Because some of these damages are a challenge to quantify, companies risk basing business and legal decisions on understated estimates of the comprehensive economic impact of a cyber incident. This may not only limit the scope of their attempts to recover such damages, it may also cause the companies to fail to fully comply with regulatory reporting and disclosure obligations.

Skroupa: How can your company better leverage your existing insurance coverage to mitigate the economic impact of a cyber incident?

Swanson: The time to perform a coverage assessment is now–and periodically thereafter. Each company’s risk profile is unique, and therefore the policies and coverage terms in place for one company might not be appropriate for another, or even for the same company a year later.

Many companies have obtained cyber insurance policies to help provide coverage.  Although the language of these policies can vary, they are typically advertised as providing coverage for expenses incurred in a typical data breach, such as notification costs, credit monitoring, fines, penalties, and costs to defend claims by regulators.

The good news is that a company doesn’t necessarily have to have a policy with the word “cyber” in it in order to obtain some level of coverage. For example, business interruption coverage that is included as an endorsement in a property insurance or other policy may compensate for both the loss of income, and the incremental expenses incurred to continue business operations, when faced with a disruption from ransomware.

A standard directors and officers (D&O) policy may provide coverage for board members if named as defendants in a cyber-related derivatives action.  

Kidnap and ransom insurance, often referred to as K+R insurance, has historically been used in situations where employees of multinationals are kidnapped for ransom.  However, companies are increasingly filing claims under such policies in situations when their computers and systems have been “constructively kidnapped” by ransomware.

Property insurance policies written on an “all-risk” basis may cover all physical damage caused by any peril (including malware), unless the cyber threat has been specifically excluded.    

Fidelity (or “crime”) insurance typically provides coverage in situations of employee-caused theft or sabotage, assuming the corporation can identify and prove the individual intentionally engaged in the wrongful acts, can reasonably quantify its losses, and can establish that the individual was an employee at the time of the conduct at issue.  
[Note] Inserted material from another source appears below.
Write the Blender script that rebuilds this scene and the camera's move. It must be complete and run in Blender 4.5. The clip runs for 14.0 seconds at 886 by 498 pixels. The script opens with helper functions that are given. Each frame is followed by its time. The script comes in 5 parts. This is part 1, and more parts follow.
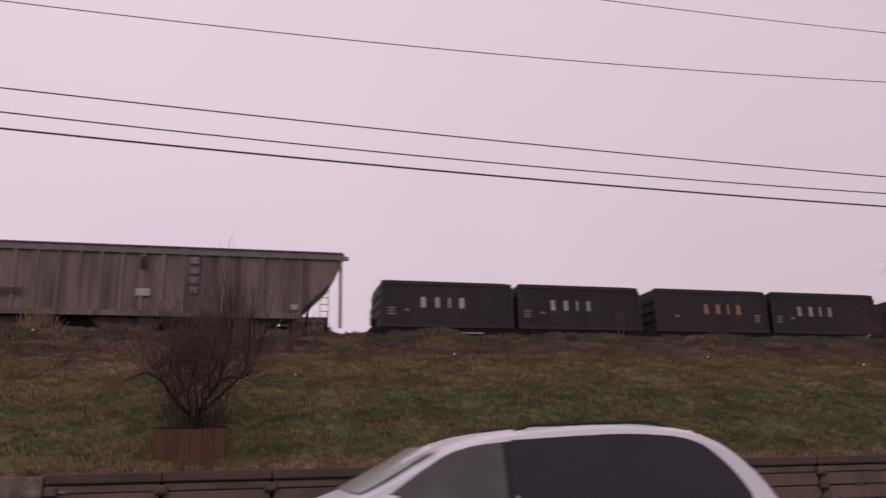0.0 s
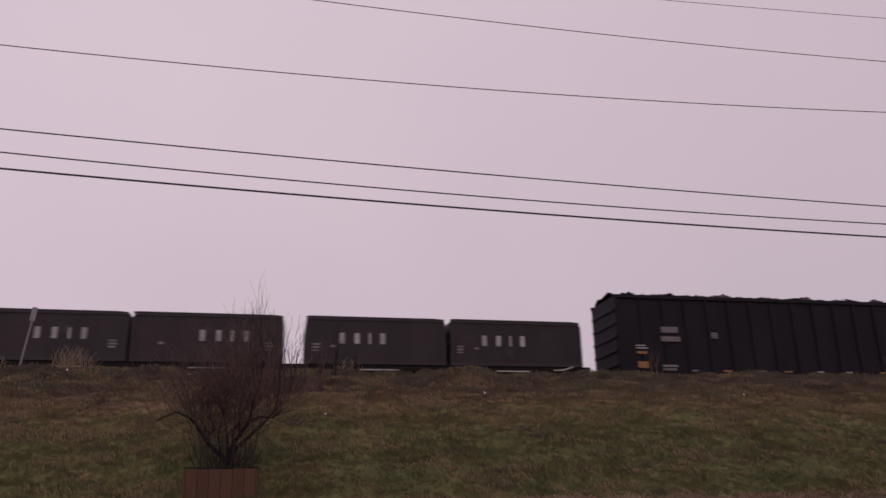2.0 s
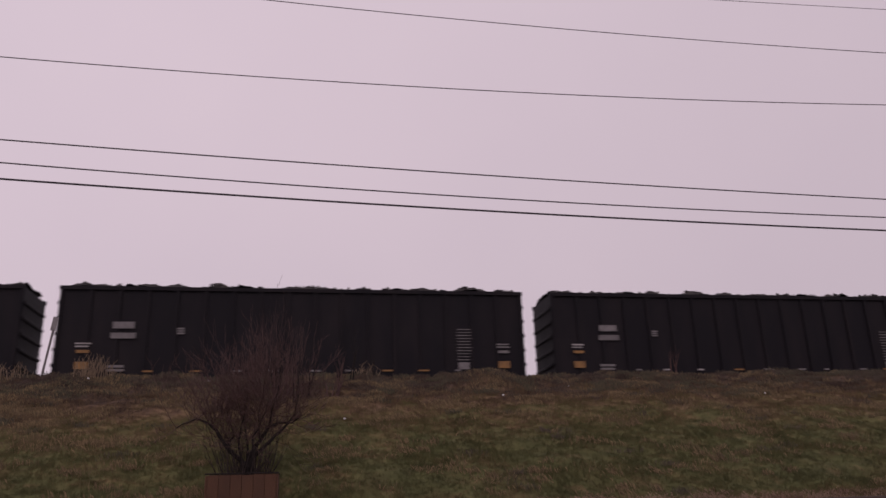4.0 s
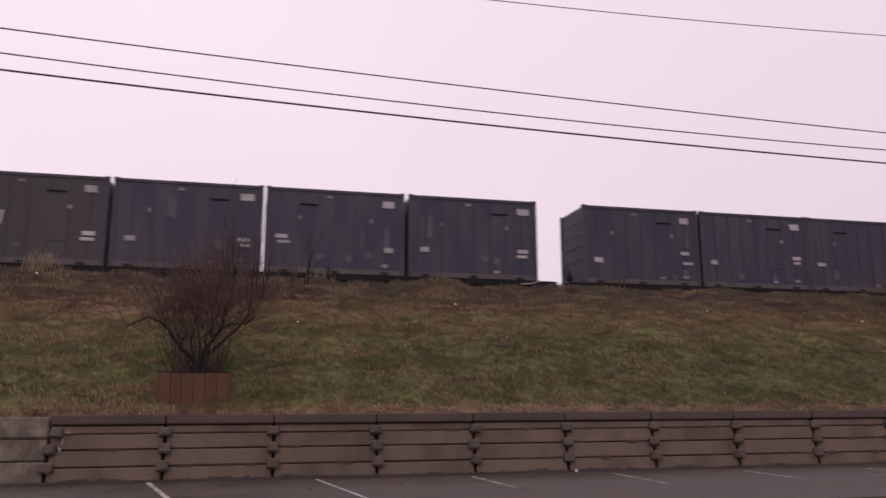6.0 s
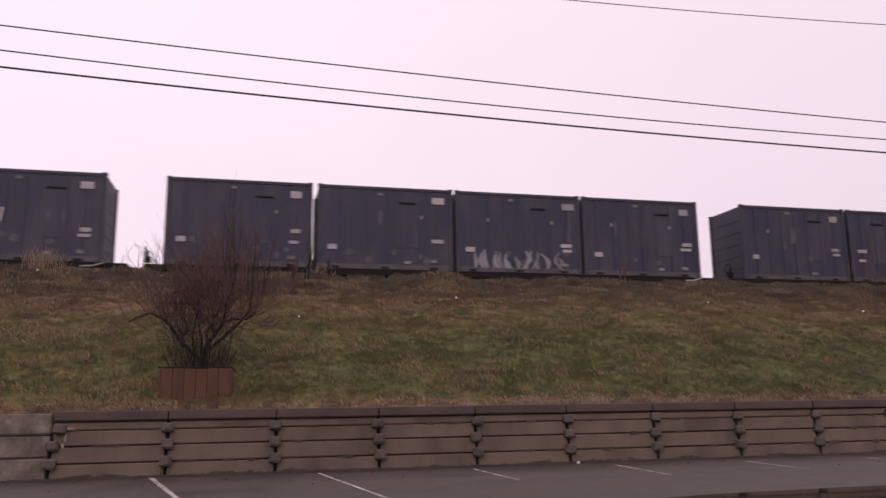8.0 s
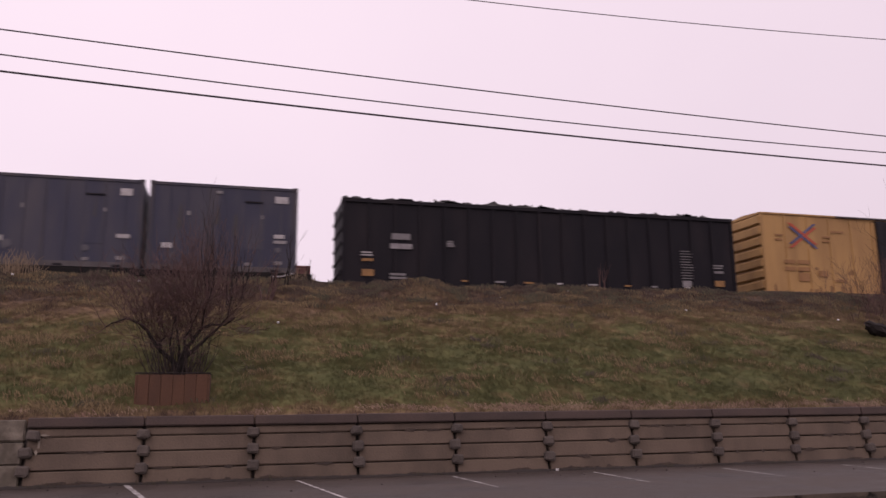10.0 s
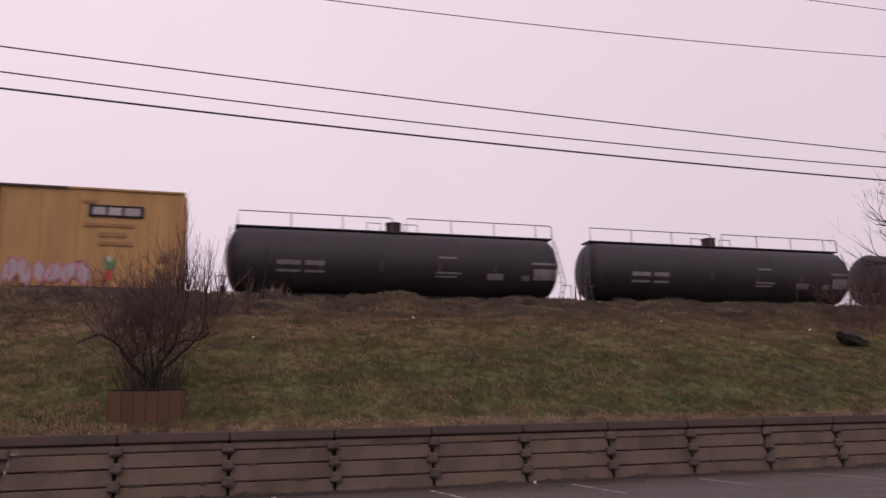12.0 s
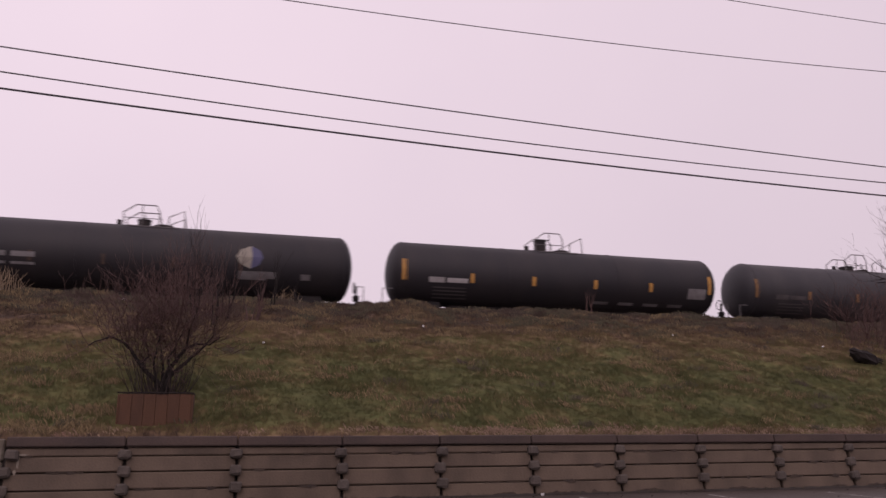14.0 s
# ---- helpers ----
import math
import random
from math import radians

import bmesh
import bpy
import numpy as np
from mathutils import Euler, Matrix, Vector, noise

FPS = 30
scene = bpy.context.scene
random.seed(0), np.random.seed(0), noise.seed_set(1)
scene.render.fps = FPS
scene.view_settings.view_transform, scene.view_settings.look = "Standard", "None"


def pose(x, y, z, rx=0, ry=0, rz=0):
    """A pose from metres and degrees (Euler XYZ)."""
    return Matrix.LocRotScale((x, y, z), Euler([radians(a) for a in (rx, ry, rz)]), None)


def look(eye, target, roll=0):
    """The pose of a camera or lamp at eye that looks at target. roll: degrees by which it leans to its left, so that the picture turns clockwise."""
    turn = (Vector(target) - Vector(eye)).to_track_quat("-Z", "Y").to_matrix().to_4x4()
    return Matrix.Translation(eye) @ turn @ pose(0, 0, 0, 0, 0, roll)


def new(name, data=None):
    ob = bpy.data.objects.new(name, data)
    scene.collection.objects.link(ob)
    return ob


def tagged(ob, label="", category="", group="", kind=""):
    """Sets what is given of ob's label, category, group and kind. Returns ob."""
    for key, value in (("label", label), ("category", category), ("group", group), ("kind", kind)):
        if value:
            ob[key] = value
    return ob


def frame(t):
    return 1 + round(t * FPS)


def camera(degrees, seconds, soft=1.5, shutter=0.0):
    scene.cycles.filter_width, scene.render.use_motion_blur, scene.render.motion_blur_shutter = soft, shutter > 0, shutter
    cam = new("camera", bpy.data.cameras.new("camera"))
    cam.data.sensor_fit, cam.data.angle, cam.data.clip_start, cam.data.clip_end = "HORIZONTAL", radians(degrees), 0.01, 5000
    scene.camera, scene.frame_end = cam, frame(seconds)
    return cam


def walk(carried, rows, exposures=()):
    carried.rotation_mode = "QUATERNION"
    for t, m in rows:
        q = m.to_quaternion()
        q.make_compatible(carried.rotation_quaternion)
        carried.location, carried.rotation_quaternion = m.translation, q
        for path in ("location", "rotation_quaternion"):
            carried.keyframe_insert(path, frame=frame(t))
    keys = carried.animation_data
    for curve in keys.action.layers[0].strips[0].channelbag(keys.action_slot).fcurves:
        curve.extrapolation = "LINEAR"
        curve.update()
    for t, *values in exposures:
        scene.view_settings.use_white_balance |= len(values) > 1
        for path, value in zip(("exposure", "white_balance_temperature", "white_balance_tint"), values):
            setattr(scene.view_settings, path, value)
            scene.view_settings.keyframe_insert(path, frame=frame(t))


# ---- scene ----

Other types of policies may also apply.


Skroupa: What are the U.S. Securities and Exchange Commission’s (“SEC”) expectations of SEC registrants during a ransomware and/or cybercrime incident?

Swanson: Guidance from the SEC can be characterized as follows:

  • If your company has a breach, and the breach is material, the financial impact of the incident needs to be disclosed in a timely manner. In addition, the costs of investigating and responding need to be accrued in a timely manner, unless immaterial.
  • If your company does not have adequate processes in place to prevent a breach situation–or adequate processes in place to detect and correct such a situation in a timely manner–then that may also need to be disclosed, as such a fact pattern may be perceived by investors and creditors as contributing to a greater investment and counterparty risk than if making a similar investment in an otherwise similar company.
  • If your company is part of a portfolio, these types of obligations may also flow up to the portfolio company’s financial statements.
  • If a target company is acquired through the purchase or sale of securities, and if a material cyber incident occurred pre-close and was not disclosed to the purchaser, then the SEC may consider this to be securities fraud.

Other regulators and governmental entities have also communicated various expectations, and in some cases the penalties for non-compliance are severe, including potential criminal exposure.


The views expressed herein are the views and opinions of the author and do not reflect or represent the views of Charles River Associates or any of the organizations with which the author is affiliated.